> **DATA EXCERPT**:
____________________
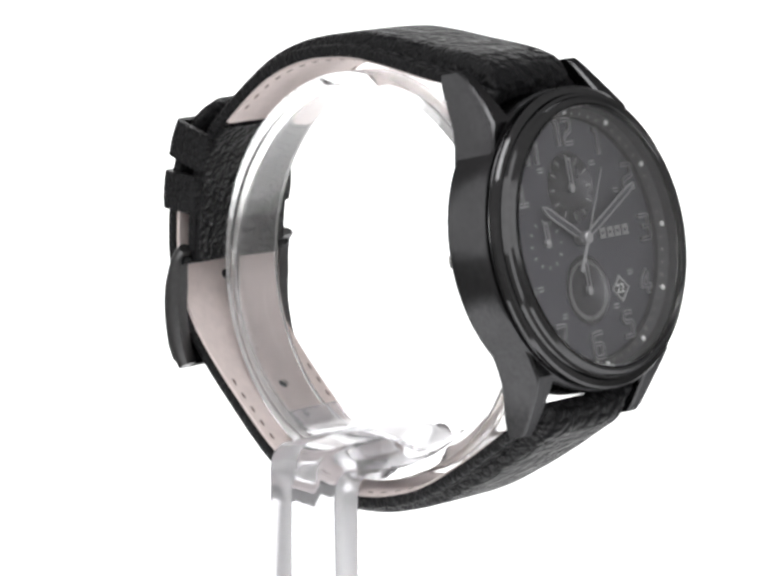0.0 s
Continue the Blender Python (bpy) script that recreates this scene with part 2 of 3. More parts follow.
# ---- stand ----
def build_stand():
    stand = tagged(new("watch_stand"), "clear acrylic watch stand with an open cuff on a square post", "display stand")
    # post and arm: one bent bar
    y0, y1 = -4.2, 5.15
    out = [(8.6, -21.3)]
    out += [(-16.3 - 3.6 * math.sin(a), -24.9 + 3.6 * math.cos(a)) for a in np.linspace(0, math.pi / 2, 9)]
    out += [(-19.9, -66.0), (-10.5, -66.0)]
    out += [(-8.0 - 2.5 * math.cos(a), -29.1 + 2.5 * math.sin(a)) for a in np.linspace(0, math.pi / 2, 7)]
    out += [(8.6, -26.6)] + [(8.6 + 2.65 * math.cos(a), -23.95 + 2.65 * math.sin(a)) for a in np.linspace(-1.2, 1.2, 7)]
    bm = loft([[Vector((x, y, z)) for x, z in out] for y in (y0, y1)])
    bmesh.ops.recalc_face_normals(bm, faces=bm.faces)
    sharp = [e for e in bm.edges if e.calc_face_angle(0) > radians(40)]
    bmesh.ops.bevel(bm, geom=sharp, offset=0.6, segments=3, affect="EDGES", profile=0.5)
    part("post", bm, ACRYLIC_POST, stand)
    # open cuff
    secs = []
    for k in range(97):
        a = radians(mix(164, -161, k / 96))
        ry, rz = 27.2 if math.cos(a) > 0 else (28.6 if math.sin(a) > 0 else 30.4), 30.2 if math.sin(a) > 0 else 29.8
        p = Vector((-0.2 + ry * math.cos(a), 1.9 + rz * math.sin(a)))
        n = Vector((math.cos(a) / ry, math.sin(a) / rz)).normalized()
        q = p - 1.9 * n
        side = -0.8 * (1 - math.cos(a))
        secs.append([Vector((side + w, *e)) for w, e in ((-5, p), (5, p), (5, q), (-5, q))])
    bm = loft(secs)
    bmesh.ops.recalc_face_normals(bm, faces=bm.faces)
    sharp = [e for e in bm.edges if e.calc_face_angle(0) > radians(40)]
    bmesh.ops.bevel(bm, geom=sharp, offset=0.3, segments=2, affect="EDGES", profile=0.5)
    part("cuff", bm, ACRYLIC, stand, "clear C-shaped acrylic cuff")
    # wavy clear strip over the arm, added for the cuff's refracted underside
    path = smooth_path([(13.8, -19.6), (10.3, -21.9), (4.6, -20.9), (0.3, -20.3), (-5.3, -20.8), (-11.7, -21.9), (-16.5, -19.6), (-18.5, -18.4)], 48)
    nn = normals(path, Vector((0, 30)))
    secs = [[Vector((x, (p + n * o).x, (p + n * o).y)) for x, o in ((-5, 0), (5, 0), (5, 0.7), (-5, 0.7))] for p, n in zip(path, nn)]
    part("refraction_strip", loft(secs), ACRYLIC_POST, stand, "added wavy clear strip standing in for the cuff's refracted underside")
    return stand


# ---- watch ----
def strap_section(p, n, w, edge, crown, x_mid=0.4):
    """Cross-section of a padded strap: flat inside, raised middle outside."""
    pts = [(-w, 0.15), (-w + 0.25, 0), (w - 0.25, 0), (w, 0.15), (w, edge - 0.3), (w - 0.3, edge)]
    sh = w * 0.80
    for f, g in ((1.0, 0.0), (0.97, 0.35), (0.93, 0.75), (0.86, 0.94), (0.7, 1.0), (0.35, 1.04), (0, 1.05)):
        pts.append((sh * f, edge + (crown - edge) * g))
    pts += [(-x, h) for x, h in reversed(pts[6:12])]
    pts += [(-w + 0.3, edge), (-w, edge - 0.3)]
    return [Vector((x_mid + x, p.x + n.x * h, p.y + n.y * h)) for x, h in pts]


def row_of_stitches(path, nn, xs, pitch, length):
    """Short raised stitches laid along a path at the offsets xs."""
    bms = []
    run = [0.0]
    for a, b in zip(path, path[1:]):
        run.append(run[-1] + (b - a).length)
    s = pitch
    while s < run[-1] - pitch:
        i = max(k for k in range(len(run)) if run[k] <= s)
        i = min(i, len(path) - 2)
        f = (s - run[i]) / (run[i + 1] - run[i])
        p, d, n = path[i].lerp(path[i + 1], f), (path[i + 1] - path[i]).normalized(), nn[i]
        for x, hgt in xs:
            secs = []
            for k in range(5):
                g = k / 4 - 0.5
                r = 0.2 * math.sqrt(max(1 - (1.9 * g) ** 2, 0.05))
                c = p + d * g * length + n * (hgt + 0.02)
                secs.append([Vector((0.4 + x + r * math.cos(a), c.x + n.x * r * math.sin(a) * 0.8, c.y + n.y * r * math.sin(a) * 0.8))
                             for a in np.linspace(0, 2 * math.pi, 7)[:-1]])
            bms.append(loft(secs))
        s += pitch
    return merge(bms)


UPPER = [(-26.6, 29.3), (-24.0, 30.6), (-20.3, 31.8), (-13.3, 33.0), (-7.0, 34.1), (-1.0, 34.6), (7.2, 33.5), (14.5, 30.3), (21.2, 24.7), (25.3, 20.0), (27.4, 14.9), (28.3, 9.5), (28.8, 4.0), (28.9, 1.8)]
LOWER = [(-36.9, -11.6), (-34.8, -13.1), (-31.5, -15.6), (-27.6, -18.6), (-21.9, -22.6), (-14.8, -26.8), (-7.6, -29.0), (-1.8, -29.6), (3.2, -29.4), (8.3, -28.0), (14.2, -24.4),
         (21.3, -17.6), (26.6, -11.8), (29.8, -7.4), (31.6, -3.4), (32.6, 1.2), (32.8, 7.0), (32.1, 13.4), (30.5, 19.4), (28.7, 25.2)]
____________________
> **PROBLEM DESCRIPTION**: Copy out all the data without changing anything, and drop the pictures.

> **ANSWER TO THE EXERCISE**:
0.0 s
Continue the Blender Python (bpy) script that recreates this scene with part 2 of 3. More parts follow.
# ---- stand ----
def build_stand():
    stand = tagged(new("watch_stand"), "clear acrylic watch stand with an open cuff on a square post", "display stand")
    # post and arm: one bent bar
    y0, y1 = -4.2, 5.15
    out = [(8.6, -21.3)]
    out += [(-16.3 - 3.6 * math.sin(a), -24.9 + 3.6 * math.cos(a)) for a in np.linspace(0, math.pi / 2, 9)]
    out += [(-19.9, -66.0), (-10.5, -66.0)]
    out += [(-8.0 - 2.5 * math.cos(a), -29.1 + 2.5 * math.sin(a)) for a in np.linspace(0, math.pi / 2, 7)]
    out += [(8.6, -26.6)] + [(8.6 + 2.65 * math.cos(a), -23.95 + 2.65 * math.sin(a)) for a in np.linspace(-1.2, 1.2, 7)]
    bm = loft([[Vector((x, y, z)) for x, z in out] for y in (y0, y1)])
    bmesh.ops.recalc_face_normals(bm, faces=bm.faces)
    sharp = [e for e in bm.edges if e.calc_face_angle(0) > radians(40)]
    bmesh.ops.bevel(bm, geom=sharp, offset=0.6, segments=3, affect="EDGES", profile=0.5)
    part("post", bm, ACRYLIC_POST, stand)
    # open cuff
    secs = []
    for k in range(97):
        a = radians(mix(164, -161, k / 96))
        ry, rz = 27.2 if math.cos(a) > 0 else (28.6 if math.sin(a) > 0 else 30.4), 30.2 if math.sin(a) > 0 else 29.8
        p = Vector((-0.2 + ry * math.cos(a), 1.9 + rz * math.sin(a)))
        n = Vector((math.cos(a) / ry, math.sin(a) / rz)).normalized()
        q = p - 1.9 * n
        side = -0.8 * (1 - math.cos(a))
        secs.append([Vector((side + w, *e)) for w, e in ((-5, p), (5, p), (5, q), (-5, q))])
    bm = loft(secs)
    bmesh.ops.recalc_face_normals(bm, faces=bm.faces)
    sharp = [e for e in bm.edges if e.calc_face_angle(0) > radians(40)]
    bmesh.ops.bevel(bm, geom=sharp, offset=0.3, segments=2, affect="EDGES", profile=0.5)
    part("cuff", bm, ACRYLIC, stand, "clear C-shaped acrylic cuff")
    # wavy clear strip over the arm, added for the cuff's refracted underside
    path = smooth_path([(13.8, -19.6), (10.3, -21.9), (4.6, -20.9), (0.3, -20.3), (-5.3, -20.8), (-11.7, -21.9), (-16.5, -19.6), (-18.5, -18.4)], 48)
    nn = normals(path, Vector((0, 30)))
    secs = [[Vector((x, (p + n * o).x, (p + n * o).y)) for x, o in ((-5, 0), (5, 0), (5, 0.7), (-5, 0.7))] for p, n in zip(path, nn)]
    part("refraction_strip", loft(secs), ACRYLIC_POST, stand, "added wavy clear strip standing in for the cuff's refracted underside")
    return stand


# ---- watch ----
def strap_section(p, n, w, edge, crown, x_mid=0.4):
    """Cross-section of a padded strap: flat inside, raised middle outside."""
    pts = [(-w, 0.15), (-w + 0.25, 0), (w - 0.25, 0), (w, 0.15), (w, edge - 0.3), (w - 0.3, edge)]
    sh = w * 0.80
    for f, g in ((1.0, 0.0), (0.97, 0.35), (0.93, 0.75), (0.86, 0.94), (0.7, 1.0), (0.35, 1.04), (0, 1.05)):
        pts.append((sh * f, edge + (crown - edge) * g))
    pts += [(-x, h) for x, h in reversed(pts[6:12])]
    pts += [(-w + 0.3, edge), (-w, edge - 0.3)]
    return [Vector((x_mid + x, p.x + n.x * h, p.y + n.y * h)) for x, h in pts]


def row_of_stitches(path, nn, xs, pitch, length):
    """Short raised stitches laid along a path at the offsets xs."""
    bms = []
    run = [0.0]
    for a, b in zip(path, path[1:]):
        run.append(run[-1] + (b - a).length)
    s = pitch
    while s < run[-1] - pitch:
        i = max(k for k in range(len(run)) if run[k] <= s)
        i = min(i, len(path) - 2)
        f = (s - run[i]) / (run[i + 1] - run[i])
        p, d, n = path[i].lerp(path[i + 1], f), (path[i + 1] - path[i]).normalized(), nn[i]
        for x, hgt in xs:
            secs = []
            for k in range(5):
                g = k / 4 - 0.5
                r = 0.2 * math.sqrt(max(1 - (1.9 * g) ** 2, 0.05))
                c = p + d * g * length + n * (hgt + 0.02)
                secs.append([Vector((0.4 + x + r * math.cos(a), c.x + n.x * r * math.sin(a) * 0.8, c.y + n.y * r * math.sin(a) * 0.8))
                             for a in np.linspace(0, 2 * math.pi, 7)[:-1]])
            bms.append(loft(secs))
        s += pitch
    return merge(bms)


UPPER = [(-26.6, 29.3), (-24.0, 30.6), (-20.3, 31.8), (-13.3, 33.0), (-7.0, 34.1), (-1.0, 34.6), (7.2, 33.5), (14.5, 30.3), (21.2, 24.7), (25.3, 20.0), (27.4, 14.9), (28.3, 9.5), (28.8, 4.0), (28.9, 1.8)]
LOWER = [(-36.9, -11.6), (-34.8, -13.1), (-31.5, -15.6), (-27.6, -18.6), (-21.9, -22.6), (-14.8, -26.8), (-7.6, -29.0), (-1.8, -29.6), (3.2, -29.4), (8.3, -28.0), (14.2, -24.4),
         (21.3, -17.6), (26.6, -11.8), (29.8, -7.4), (31.6, -3.4), (32.6, 1.2), (32.8, 7.0), (32.1, 13.4), (30.5, 19.4), (28.7, 25.2)]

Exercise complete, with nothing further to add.